This album documents the first studio performance of Charlie Rouse with Thelonious Monk (he'd also had a role earlier in the year--1959--in Monk's Town Hall concert). It is also notable for the inclusion of the cornetist Thad Jones, who is still perhaps better known as a composer & bandleader, but who was also a fine soloist. The band is completed by the bassist Sam Jones & drummer Art Taylor.

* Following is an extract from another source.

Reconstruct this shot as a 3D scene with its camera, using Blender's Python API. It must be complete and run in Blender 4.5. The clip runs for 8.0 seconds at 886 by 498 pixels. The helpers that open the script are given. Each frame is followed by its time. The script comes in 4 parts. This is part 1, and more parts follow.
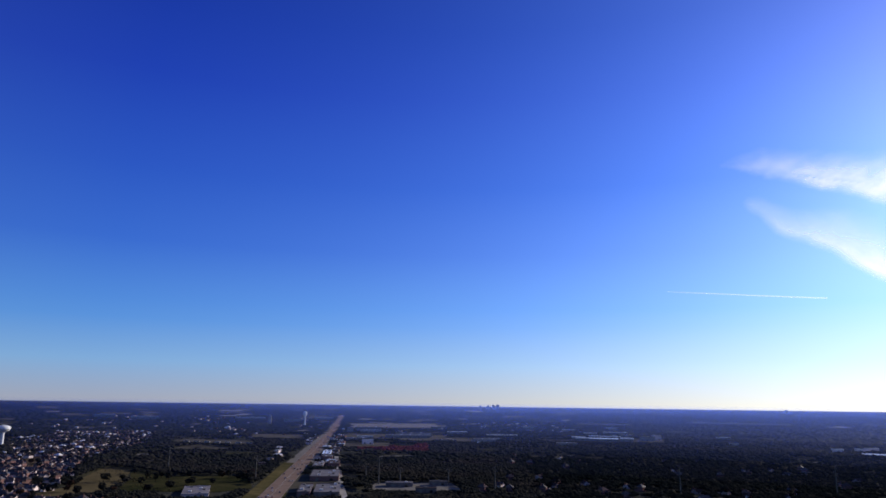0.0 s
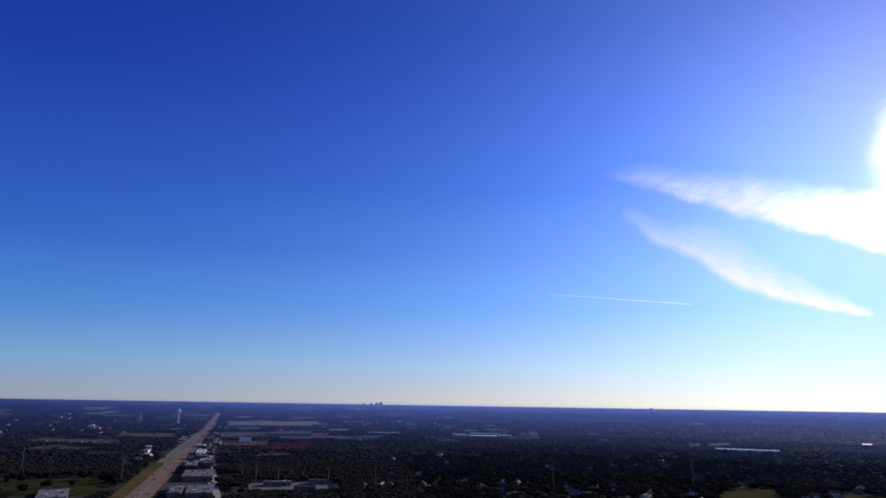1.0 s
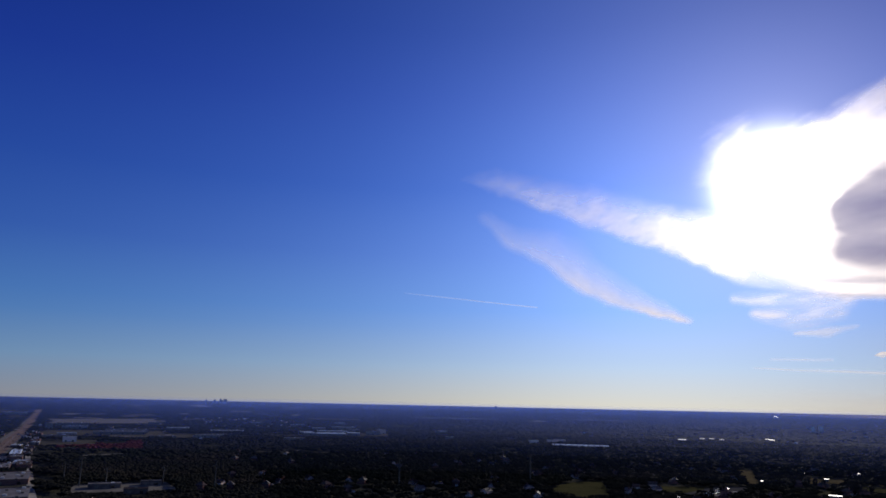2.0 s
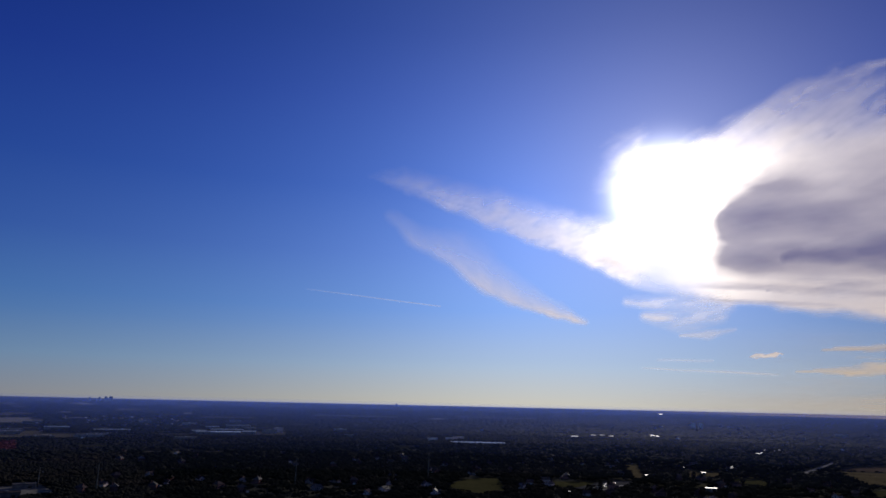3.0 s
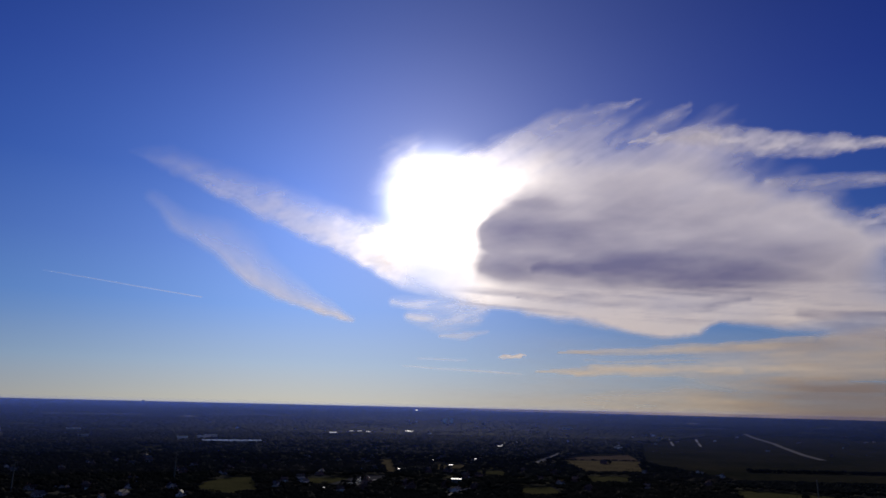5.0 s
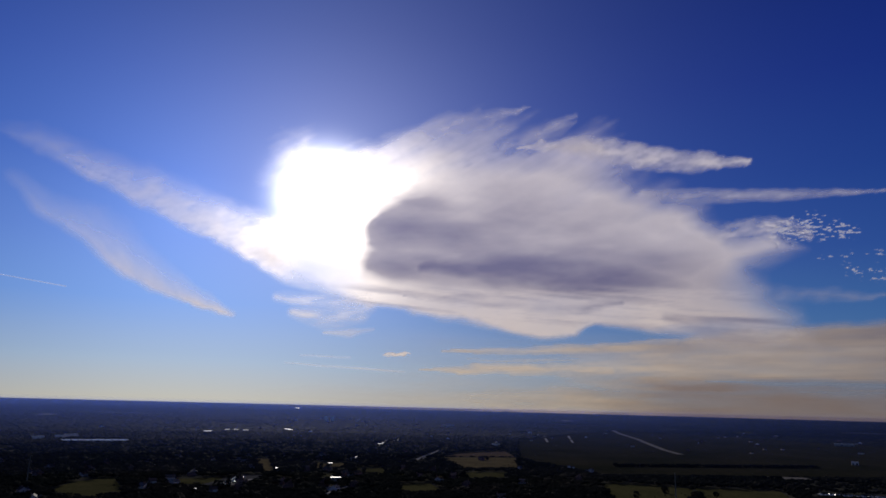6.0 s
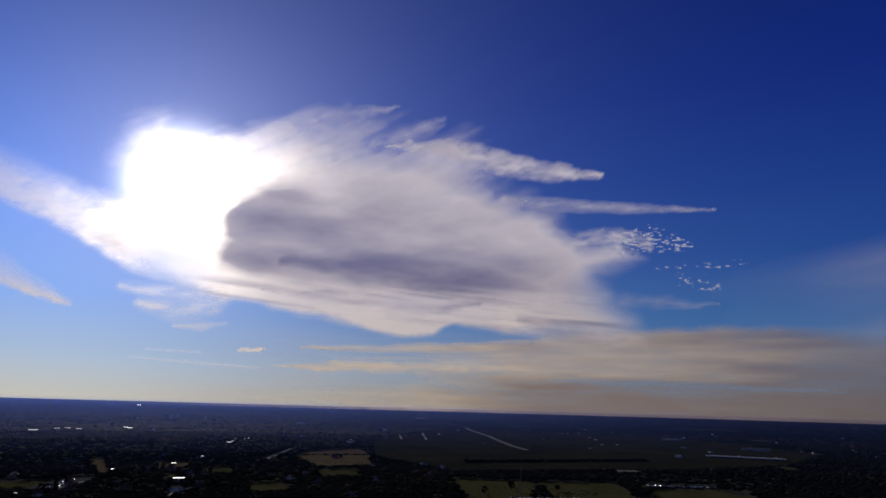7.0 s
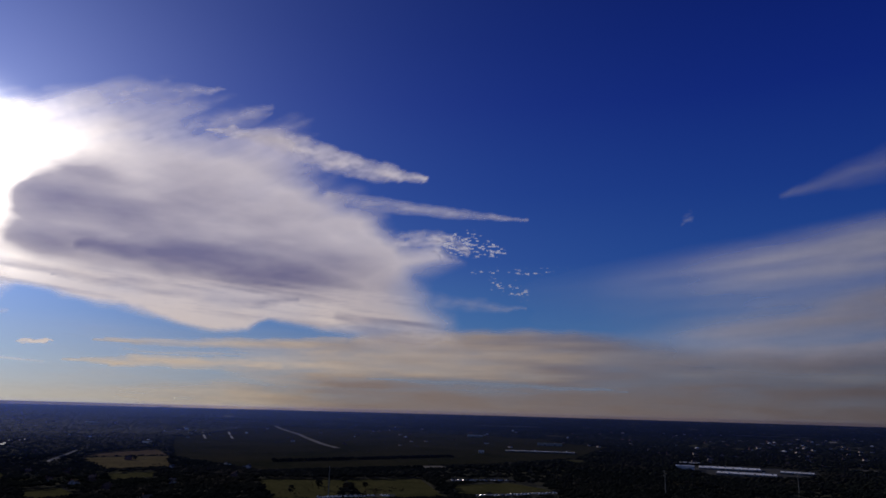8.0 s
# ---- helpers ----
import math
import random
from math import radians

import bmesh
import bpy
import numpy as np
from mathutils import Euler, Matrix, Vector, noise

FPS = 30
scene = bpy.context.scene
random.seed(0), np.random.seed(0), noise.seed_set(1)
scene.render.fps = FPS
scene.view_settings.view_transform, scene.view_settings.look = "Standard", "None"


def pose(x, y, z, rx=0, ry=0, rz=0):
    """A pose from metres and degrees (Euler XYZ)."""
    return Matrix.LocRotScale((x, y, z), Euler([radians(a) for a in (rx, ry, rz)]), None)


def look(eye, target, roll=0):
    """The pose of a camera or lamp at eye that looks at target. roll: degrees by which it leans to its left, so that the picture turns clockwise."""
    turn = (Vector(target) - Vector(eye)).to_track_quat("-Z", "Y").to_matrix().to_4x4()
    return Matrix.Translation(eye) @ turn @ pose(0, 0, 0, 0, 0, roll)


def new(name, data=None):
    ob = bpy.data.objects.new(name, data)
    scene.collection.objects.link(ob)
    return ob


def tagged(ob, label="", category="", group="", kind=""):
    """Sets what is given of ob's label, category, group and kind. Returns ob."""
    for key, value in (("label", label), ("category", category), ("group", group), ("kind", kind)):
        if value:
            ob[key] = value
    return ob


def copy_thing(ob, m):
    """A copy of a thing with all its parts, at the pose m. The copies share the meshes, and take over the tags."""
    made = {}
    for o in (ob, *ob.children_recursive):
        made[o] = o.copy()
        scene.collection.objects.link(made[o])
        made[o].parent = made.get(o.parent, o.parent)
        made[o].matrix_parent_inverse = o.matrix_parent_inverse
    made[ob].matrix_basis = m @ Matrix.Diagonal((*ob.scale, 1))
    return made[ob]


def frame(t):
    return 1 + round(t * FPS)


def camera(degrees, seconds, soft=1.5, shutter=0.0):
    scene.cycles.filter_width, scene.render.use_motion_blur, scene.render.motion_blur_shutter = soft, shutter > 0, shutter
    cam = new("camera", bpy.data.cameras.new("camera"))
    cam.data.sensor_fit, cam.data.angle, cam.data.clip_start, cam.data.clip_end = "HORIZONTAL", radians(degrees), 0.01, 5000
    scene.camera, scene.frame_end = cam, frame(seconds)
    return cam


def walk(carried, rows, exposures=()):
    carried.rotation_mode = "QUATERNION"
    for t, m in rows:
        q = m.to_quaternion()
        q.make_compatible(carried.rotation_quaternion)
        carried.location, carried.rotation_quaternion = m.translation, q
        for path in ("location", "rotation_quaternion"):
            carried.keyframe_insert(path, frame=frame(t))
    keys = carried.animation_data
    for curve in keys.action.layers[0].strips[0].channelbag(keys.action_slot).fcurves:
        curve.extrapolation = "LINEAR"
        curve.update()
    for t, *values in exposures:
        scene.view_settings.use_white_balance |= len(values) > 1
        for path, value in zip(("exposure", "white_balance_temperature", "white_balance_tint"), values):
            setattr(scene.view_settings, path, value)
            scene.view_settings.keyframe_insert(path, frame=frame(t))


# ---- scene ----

Like most of Monk's Riverside albums this follows the usual pattern of introducing one or two new (& difficult) Monk originals to a program otherwise made up of older more familiar (& easier) Monk tunes. The two new tunes here are "Played Twice" & "Jackie-ing": the former is presented on this CD in 3 different takes (each of these new tunes proved sufficiently demanding that they each took up an entire studio session; the other 3 tunes were recorded on yet another day, making this a 3-day session). "Played Twice" is an interesting tune which never quite got a definitive reading--the originally released LP had take 3 spliced with the ending of take 2. The casual listener will want to program out the extra takes, but in fact they're quite welcome here, though on the whole I think this the least achieved track from the album. "Jackie-ing" is the standout track: first, because of its slippery, bridgeless theme, rounded off by three clangorous chords from the piano; secondly, because the brisk series of improvisations show all the musicians at their best. In this case, unlike the case of "Played Twice", the unfamiliarity of the tune & the added tension in the studio help give the performance a bright edge & telling concentration. (Monk originally failed to bring along the music, tried to teach it to the other players by singing it in the studio, then was forced by the protesting musicians to return home to retrieve the music.) -- The three other tunes, "Straight No Chaser", "Ask Me Now" & "I Mean You", are given relaxed, confident readings; "Ask Me Now", the session's one ballad, is a beauty, & Rouse's solo on "Straight No Chaser" is a particularly good one. Rouse isn't as brusquely in command on this album as he is on say the later _Monk's Dream_, but his work is certainly harbinger of the close relationship between tenorist & pianist in years to come.
I think this album doesn't rank with Monk's most imposing work. For one thing, it's a tad unfocused: all of the tracks except "Jackie-ing" hover around the 10-minute mark, & I get the impression that Monk was trying to get the album made in a hurry, Prestige-style (originally he recorded just the four long tracks & told Orrin Keepnews that was enough for an album--Keepnews pointed out that 38 minutes was a rather ungenerous playing-time, & asked for one more tune, hence the return of the musicians to the studio to record just "Jackie-ing"). But it's a solid album, & will be enjoyed by anyone interested in Monk. I should add that another version of "Jackie-ing" with Rouse was recorded in an equally fine version in Italy in 1961--this LP, _Monk in Italy_ was Monk's last disc for Riverside, & like the companion _Monk in France_ disc is unjustly little-known.